Given instruction:
Which lines below fall between the one containing "3. This part finishes the script." and the one containing "return root"? Repeat them exactly, counting both of those lines, and add nothing else.

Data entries
::::::

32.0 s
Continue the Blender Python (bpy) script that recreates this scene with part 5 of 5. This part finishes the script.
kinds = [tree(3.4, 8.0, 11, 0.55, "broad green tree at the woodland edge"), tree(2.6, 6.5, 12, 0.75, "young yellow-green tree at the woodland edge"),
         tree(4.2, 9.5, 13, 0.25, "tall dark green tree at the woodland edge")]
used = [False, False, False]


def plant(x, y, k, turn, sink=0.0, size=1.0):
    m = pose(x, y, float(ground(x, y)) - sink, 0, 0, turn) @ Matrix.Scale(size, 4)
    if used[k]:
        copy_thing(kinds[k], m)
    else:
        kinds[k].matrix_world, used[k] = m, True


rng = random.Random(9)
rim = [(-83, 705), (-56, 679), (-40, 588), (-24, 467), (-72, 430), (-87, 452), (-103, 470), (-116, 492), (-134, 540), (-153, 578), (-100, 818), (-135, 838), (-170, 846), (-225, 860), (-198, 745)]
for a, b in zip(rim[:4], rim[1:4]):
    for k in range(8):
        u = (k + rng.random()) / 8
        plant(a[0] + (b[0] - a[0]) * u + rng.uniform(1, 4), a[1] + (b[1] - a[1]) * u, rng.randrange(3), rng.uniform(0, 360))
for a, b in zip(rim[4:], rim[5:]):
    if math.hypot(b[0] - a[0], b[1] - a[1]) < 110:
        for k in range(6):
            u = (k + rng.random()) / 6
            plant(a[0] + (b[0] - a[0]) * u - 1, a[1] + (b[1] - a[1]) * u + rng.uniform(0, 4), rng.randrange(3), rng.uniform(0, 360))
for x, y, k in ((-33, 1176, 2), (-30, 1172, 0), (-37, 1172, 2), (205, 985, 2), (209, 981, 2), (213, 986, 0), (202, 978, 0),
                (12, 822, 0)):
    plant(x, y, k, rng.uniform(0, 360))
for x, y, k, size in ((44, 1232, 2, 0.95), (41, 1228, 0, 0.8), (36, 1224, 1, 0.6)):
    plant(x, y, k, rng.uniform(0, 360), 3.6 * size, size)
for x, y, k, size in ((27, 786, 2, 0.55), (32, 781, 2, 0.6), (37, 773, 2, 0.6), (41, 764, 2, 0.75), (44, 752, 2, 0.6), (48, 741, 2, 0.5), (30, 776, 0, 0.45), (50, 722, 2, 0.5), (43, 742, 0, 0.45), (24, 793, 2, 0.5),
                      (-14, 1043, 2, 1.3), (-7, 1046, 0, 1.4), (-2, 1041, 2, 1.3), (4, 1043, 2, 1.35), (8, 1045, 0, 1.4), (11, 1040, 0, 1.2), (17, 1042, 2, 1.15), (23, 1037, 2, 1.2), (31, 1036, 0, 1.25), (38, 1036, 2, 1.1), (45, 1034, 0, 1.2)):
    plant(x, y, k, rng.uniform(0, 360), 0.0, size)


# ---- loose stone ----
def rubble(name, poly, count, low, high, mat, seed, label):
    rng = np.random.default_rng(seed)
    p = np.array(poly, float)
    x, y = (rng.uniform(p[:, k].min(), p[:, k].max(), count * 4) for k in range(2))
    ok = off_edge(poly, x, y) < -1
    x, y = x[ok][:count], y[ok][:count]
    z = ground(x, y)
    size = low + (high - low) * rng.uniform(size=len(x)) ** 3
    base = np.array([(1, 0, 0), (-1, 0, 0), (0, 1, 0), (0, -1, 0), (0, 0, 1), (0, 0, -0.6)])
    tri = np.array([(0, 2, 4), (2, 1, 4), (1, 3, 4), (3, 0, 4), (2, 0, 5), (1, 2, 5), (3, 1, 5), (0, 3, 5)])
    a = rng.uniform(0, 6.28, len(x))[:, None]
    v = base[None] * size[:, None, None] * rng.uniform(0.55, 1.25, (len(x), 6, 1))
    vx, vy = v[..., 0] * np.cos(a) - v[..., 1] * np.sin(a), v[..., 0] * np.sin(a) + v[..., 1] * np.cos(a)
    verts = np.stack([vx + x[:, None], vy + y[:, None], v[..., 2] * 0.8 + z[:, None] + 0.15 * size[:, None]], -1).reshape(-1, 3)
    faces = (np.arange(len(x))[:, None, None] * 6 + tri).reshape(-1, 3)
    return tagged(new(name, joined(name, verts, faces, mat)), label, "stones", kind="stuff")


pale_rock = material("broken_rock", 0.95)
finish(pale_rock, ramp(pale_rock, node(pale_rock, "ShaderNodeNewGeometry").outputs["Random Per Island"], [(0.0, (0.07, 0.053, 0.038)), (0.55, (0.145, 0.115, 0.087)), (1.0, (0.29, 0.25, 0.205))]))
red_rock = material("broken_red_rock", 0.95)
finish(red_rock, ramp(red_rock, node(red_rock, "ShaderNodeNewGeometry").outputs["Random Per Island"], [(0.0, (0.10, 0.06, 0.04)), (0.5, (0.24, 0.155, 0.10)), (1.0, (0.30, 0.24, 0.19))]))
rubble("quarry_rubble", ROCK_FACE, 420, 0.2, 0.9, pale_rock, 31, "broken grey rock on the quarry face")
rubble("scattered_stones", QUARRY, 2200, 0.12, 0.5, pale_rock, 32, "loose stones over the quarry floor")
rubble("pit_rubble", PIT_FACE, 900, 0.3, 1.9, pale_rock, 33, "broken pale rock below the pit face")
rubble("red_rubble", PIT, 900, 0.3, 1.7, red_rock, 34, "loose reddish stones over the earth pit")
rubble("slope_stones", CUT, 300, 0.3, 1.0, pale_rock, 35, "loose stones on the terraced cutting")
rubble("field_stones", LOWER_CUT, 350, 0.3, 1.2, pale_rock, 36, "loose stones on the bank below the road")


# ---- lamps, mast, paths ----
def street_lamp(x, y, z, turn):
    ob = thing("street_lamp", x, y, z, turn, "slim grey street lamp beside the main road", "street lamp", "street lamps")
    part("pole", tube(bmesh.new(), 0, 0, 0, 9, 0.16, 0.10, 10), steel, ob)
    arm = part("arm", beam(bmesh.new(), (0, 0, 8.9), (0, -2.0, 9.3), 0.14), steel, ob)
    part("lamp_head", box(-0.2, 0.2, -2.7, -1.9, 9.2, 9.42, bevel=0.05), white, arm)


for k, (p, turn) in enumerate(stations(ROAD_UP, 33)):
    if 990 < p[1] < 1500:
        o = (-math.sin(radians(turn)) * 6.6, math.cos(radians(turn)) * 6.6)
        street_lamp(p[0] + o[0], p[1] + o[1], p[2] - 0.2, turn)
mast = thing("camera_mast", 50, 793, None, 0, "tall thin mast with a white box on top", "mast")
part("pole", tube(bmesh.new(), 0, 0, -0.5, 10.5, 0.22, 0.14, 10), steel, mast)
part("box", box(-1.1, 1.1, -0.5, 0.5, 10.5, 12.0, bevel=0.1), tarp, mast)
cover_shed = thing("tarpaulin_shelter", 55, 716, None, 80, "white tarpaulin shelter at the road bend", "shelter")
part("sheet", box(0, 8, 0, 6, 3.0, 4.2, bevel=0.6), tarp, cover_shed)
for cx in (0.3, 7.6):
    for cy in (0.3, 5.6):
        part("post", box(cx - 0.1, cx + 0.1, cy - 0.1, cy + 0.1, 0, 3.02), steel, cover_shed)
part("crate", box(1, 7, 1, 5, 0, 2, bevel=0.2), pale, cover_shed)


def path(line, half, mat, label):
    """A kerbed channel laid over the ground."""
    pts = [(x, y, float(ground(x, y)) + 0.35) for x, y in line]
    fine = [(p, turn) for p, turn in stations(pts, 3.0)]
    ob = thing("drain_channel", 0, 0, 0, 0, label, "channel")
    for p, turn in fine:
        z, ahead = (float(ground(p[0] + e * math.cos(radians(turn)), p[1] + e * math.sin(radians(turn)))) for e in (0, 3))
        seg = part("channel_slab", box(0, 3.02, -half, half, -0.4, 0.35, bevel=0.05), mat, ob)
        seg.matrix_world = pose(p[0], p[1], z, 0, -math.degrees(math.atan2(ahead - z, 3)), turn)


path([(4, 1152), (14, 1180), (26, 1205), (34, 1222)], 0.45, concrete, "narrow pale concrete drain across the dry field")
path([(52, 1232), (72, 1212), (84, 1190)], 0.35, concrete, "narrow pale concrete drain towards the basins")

::::::

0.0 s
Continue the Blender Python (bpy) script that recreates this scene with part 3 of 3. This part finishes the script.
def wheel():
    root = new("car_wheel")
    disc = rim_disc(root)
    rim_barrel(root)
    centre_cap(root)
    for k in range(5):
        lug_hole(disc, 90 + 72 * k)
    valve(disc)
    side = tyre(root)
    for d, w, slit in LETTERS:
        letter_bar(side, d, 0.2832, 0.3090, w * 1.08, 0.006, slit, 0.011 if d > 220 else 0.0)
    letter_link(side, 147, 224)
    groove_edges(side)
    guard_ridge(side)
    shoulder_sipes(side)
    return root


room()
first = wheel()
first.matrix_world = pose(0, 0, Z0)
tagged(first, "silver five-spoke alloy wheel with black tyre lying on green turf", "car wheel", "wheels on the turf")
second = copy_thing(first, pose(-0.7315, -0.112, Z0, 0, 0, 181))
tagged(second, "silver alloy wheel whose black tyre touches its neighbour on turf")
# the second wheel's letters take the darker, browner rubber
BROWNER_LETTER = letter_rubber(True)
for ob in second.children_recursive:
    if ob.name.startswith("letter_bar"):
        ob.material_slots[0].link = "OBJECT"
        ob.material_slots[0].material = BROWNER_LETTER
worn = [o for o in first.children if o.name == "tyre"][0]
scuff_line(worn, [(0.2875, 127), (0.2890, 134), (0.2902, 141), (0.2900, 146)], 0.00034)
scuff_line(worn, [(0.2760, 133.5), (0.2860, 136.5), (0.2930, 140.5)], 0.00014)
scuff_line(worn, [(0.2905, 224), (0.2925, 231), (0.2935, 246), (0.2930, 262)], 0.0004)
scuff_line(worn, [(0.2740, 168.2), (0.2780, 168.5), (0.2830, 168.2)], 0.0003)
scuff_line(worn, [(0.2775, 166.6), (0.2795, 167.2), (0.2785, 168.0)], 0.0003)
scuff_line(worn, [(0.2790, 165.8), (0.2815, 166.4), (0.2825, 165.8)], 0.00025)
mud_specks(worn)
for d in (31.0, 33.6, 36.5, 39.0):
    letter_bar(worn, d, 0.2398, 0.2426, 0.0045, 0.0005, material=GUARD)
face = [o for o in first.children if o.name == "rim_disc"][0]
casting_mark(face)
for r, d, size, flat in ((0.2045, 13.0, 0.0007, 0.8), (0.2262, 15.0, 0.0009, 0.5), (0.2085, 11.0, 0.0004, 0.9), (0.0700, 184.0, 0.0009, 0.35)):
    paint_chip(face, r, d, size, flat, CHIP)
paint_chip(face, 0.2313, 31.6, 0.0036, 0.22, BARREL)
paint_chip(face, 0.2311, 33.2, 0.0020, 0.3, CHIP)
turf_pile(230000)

::::::

The output:
Continue the Blender Python (bpy) script that recreates this scene with part 3 of 3. This part finishes the script.
def wheel():
    root = new("car_wheel")
    disc = rim_disc(root)
    rim_barrel(root)
    centre_cap(root)
    for k in range(5):
        lug_hole(disc, 90 + 72 * k)
    valve(disc)
    side = tyre(root)
    for d, w, slit in LETTERS:
        letter_bar(side, d, 0.2832, 0.3090, w * 1.08, 0.006, slit, 0.011 if d > 220 else 0.0)
    letter_link(side, 147, 224)
    groove_edges(side)
    guard_ridge(side)
    shoulder_sipes(side)
    return root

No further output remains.